Originally posted by gofour3 Actually I would fall into that camp. There are some films that can create an image that can’t be replicated in digital and scanning those images will also never fully capture the original film image. Kodachrome and most b&w films fall into that camp.
However the main reason I will never shoot digital is the computer part of the process. I only scan a small percentage of my film and that’s only so I can post the images online. I loath scanning or any form of PP s/w, it’s not even remotely fun for me and has nothing to do with why I got into photography over 35 years ago.
Phil.
Yes Phil, the way film is recording the energy of the light and renders it, is very different compared to digital recording.

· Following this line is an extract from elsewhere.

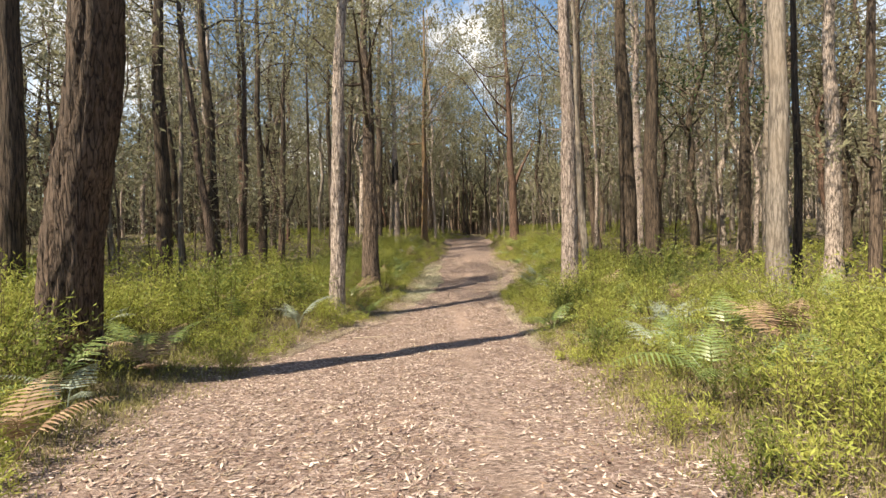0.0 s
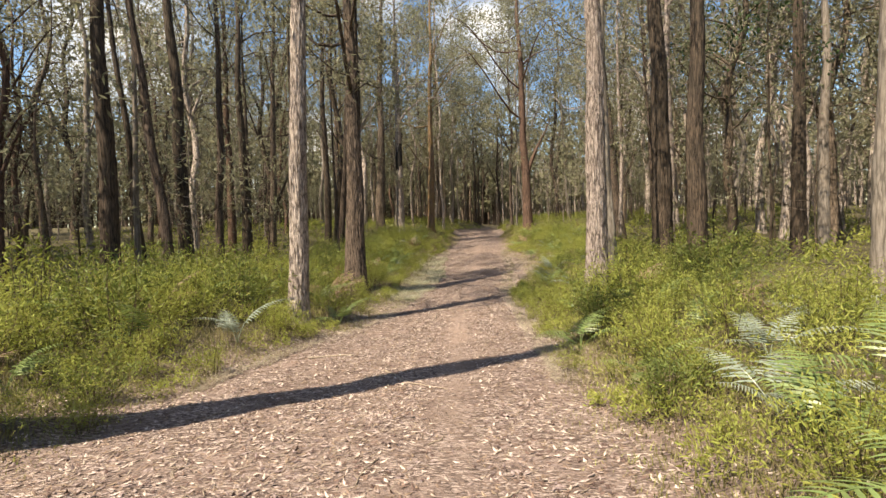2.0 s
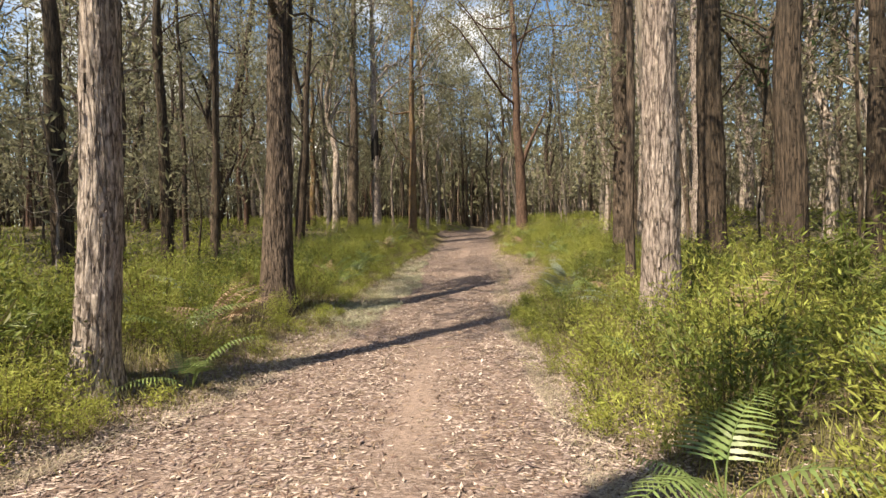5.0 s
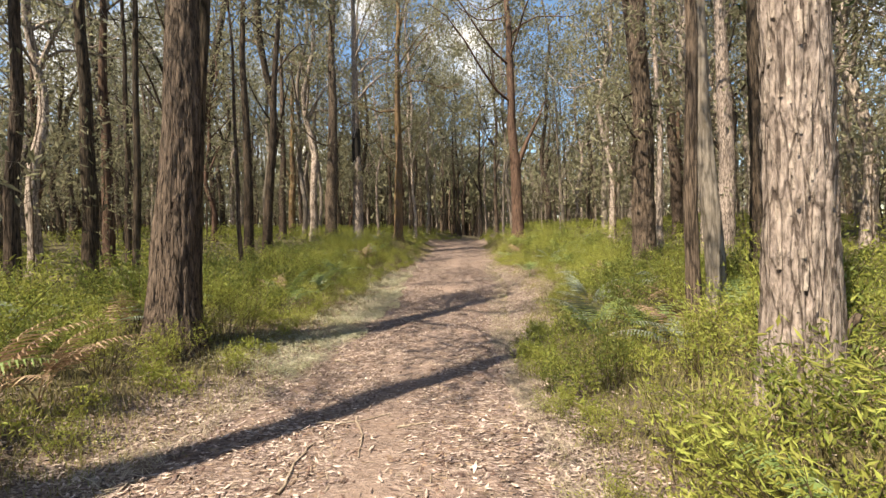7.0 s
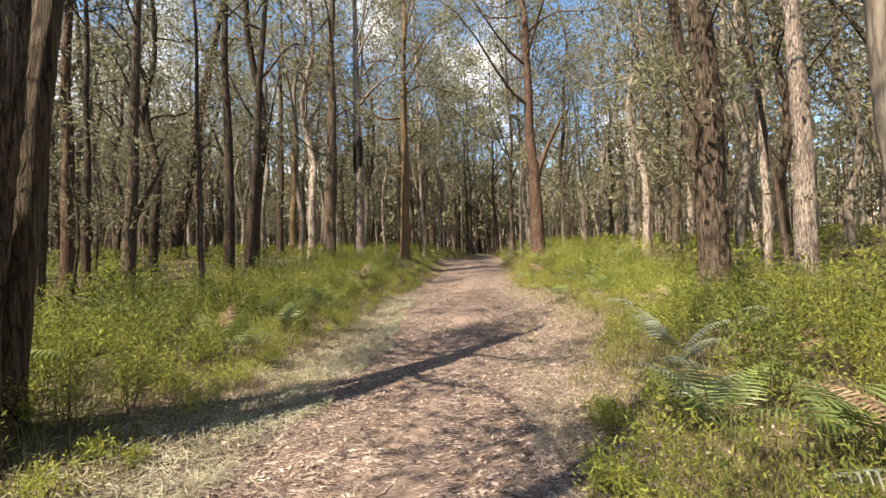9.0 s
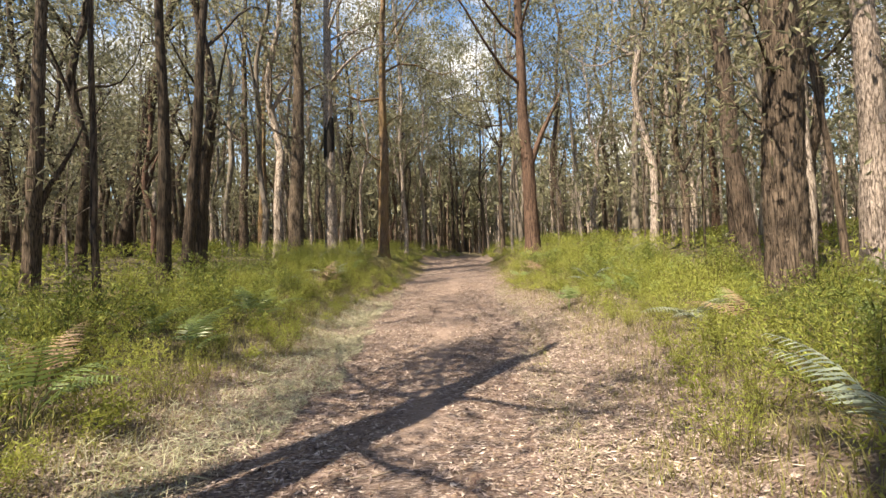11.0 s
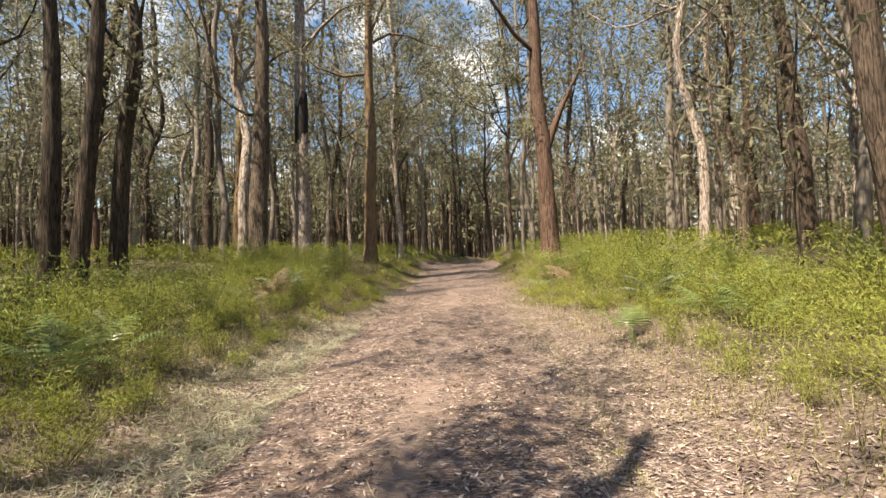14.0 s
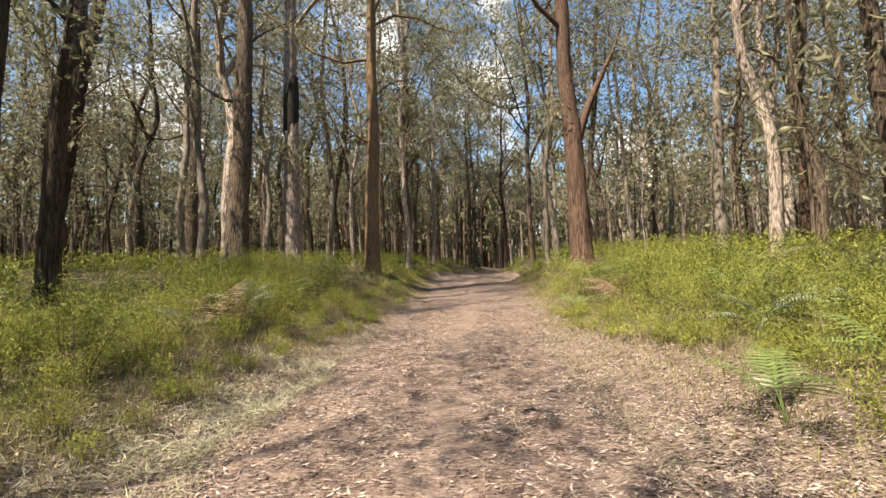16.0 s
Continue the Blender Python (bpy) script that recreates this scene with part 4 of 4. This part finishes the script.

One of the manny reasons is that light is circular and digital is pendular. Film sees and record circular, digital sees circular and records pendular.
I have tried to render the so called 'film effect' by digital means, and never really succeeded.
The digital photo's are far to clean, clinically clean, film has rather 'normal' imperfections.
Film it's like having summer freckles, which are 'normal' and digital is like that 'portraitprofessional' stuff permanently turned on. What if a sign of character (individuality?) is wiped off so things fit in to the 'general standard' what supposed to be easing life...
In attachment you can see one of these try-outs I made a few years ago. At the time (2009) I was shooting a K10 with M-50mm 1.4 (@ 400 ASA) and the film shot was on FOMA 400 (Hasselblad + planar 80 mm), scanned on a Epson 4870. The photo's were shot on the same day on the same spot and in the same light.
I do admit that my digital skills where rather 'simple' then.